Traditional retailers are in dire need of price optimisation. The help they need is finally at hand.
Even the best performances are a distinctly mixed story below the surface. Tesco have been celebrated for strong Q4 sales, but the growth is well behind the rate of inflation. That Tesco has managed to hold its profit forecast is an outstanding success in this climate. Others will not be faring so well.
The standard retail response – ‘grow your way out of it’ – is not an option for the foreseeable, and accepting a margin squeeze is not affordable for an industry with already paper thin margins. The only choices for retailers trying to address this challenge seem to be binary bad ones: hold price and hurt percentage margin, or increase price and lose volume, both resulting in net margin loss.
Price optimisation is a reality – for some.
The situation calls for better net revenue management, with price optimisation front and centre. It’s not a new idea – the relationship between price and demand, what affects that relationship, and how to model it are all well researched areas. It offers the prospect of small changes to pricing that add up to big gains in margin.
We see this playing out in the case of digitally native e-commerce retailers. Amazon uses analytics to optimise pricing for market to market conditions in real time. Uber combines willingness-to-pay with supply and demand analysis to optimise their pricing second by second. Any retailer with this capability should be well placed to tough out a difficult time.
But what of traditional brick and mortar retail? The picture is not so rosy, with pricing decisions often left to judgement within rules on minimum percentage margin and gap to competitor pricing. This results in at best reactive pricing, and at worst cedes control of price to the competitive dynamics of the market – resulting in a constant downward pressure that retailers can scarce afford.
Almost all traditional retailers have attempted some form of price optimisation, only to find it either didn’t work or never got used. It’s perhaps unsurprising that there’s a lack of faith that price optimisation is worth pursuing again.
The trouble is, they can’t afford not to – getting price optimisation right can unlock 300 basis point EBITDA growth.
It would be easy to assume that these retailers are somehow behind the curve; unable or unwilling to keep up with technological advances. But the reality is that the incumbent price optimisation solutions on offer today – be they price elasticity studies, virtual store experiments, or black box AI – are not fit for purpose.
Why price optimisation in traditional retail has failed…so far
The first step is to be clear on what the shortcomings of attempts at price optimisation have been.
1) A poorly conceived methodology: Price optimisation has previously been treated as a vanilla regression problem i.e. training a model on historic price and sales data, and using it to predict the future. To understand why this is a problem, consider two facts of traditional retail. Firstly, prices in traditional retail don’t tend to change much – there is very little pricing signal in the data. Secondly, in portfolios of thousands of SKUs, complex interactions mean that a price change on one might affect the sales of others. Naive application of a regression algorithm will fail to account for both problems, and the result is poor, potentially dangerous, recommendations.

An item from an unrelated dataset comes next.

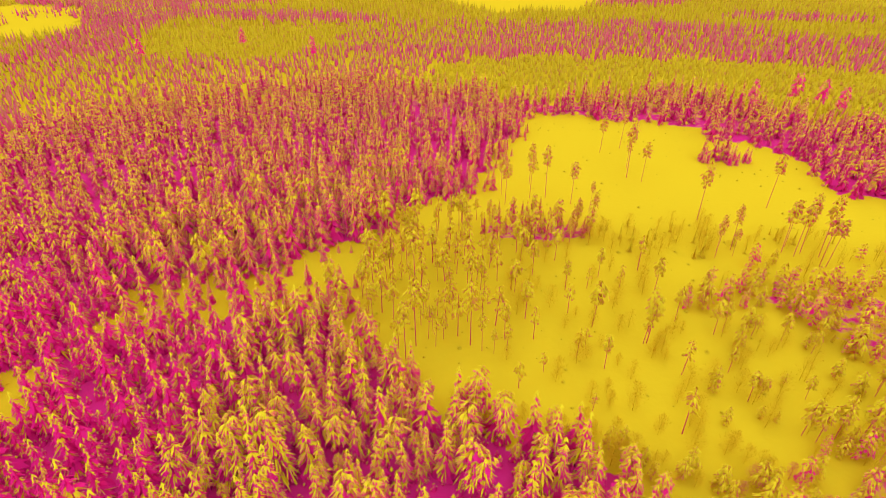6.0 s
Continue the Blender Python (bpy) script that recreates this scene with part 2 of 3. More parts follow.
OPENINGS = (BOG, STRIP, GLADE, RIDE, WEST_GLADE, EAST_FIELD, WEST_FIELD, MID_FIELD)


def inside(px, py, poly):
    hit = np.zeros(px.shape, bool)
    for (x0, y0), (x1, y1) in zip(poly, poly[1:] + poly[:1]):
        if y0 == y1:
            continue
        cross = ((y0 > py) != (y1 > py)) & (px < (x1 - x0) * (py - y0) / (y1 - y0) + x0)
        hit ^= cross
    return hit


def step(v, lo, hi):
    k = np.clip((v - lo) / (hi - lo), 0, 1)
    return k * k * (3 - 2 * k)


def waves(px, py, size, seed):
    """A cheap smooth field between about -1 and 1."""
    r = np.random.RandomState(seed)
    out = np.zeros(px.shape)
    for k in range(7):
        a, f, ph = r.uniform(0, 6.283), r.uniform(0.6, 1.9) / size, r.uniform(0, 6.283)
        out += np.sin((px * np.cos(a) + py * np.sin(a)) * f * 6.283 + ph) / 3.2
    return out


def land(px, py):
    """Height of the ground."""
    d = np.hypot(px - 10, py + 150)
    az = np.degrees(np.arctan2(px - 10, py + 150))
    s = step(d, 600, 2400)
    z = waves(px, py, 70, 3) * 0.5 * step(d, 100, 300)
    z = z + s * (20 - 62 * step(az, 6, 34) + 8 * waves(px, py, 900, 5))
    ridge = step(d, 2500, 4500) * (138 + 5 * waves(az * 40, az * 0 + 7, 420, 8) + 3.5 * waves(az * 40, az * 0 + 3, 70, 18) + 2 * waves(az * 40, az * 0 + 3, 25, 19) + 12 * waves(px, py, 1500, 9) - z * 0.9)
    z = z + ridge
    z = z + 36 * np.exp(-(((px - 250) / 520) ** 2 + ((py - 2250) / 330) ** 2))
    z = z + 34 * np.exp(-(((px + 760) / 260) ** 2 + ((py - 1060) / 200) ** 2))
    z = z + 58 * np.exp(-(((px + 2350) / 700) ** 2 + ((py - 2300) / 500) ** 2))
    return z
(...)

2) The outputs aren’t useful: Approaches to brick and mortar price optimisation have ranged from little more than high-level insight to sku by sku recommended pricing. The former clearly doesn’t provide the granularity needed for line by line price optimisation. Even if accurate, the latter approach very often fails to explain its recommendations. This is unacceptable to the business users who – when faced with the potential risk of getting pricing decisions wrong – tend to work around or ignore such systems.
There is another way: Decision Intelligence.
Decision Intelligence brings together cutting-edge AI algorithms with seamless user interfaces that are focussed on enabling human experts to make the best decisions extremely rapidly.
How can this approach transform price optimisation? We firstly need to find the right AI for the challenge. This means a sophisticated ensemble of techniques that can carefully extract pricing signals, understand and utilise a network of product similarity, and reliably search for complex optimisation of multiple objectives.
It then requires a deep understanding of the requirements of the pricing decision making process. Pricing is a constant decision process for retailers, it’s useful to conceptualise it as a Decision Loop.
• Observe: ingest and decompose the drivers of your current sales performance
• Understand: users must be able to see and trust how a model estimates future performance
• Decide: find pricing that meets multiple commercial objectives. Flexibly examine scenarios.
• Act: integration of decisions into parallel processes and systems.
Intelligence at every stage of the decision loop, for every iteration of the loop, creates compound improvement over time – offering retailers a new and enduring growth lever.
Just a model – even a really good one – isn’t enough to enable price optimisation. But with Decision Intelligence, retailers will be able to cyclically manage their pricing in order to make pricing the growth lever it should be.
True price optimisation is now within reach for traditional retail. And it couldn’t come at a better time.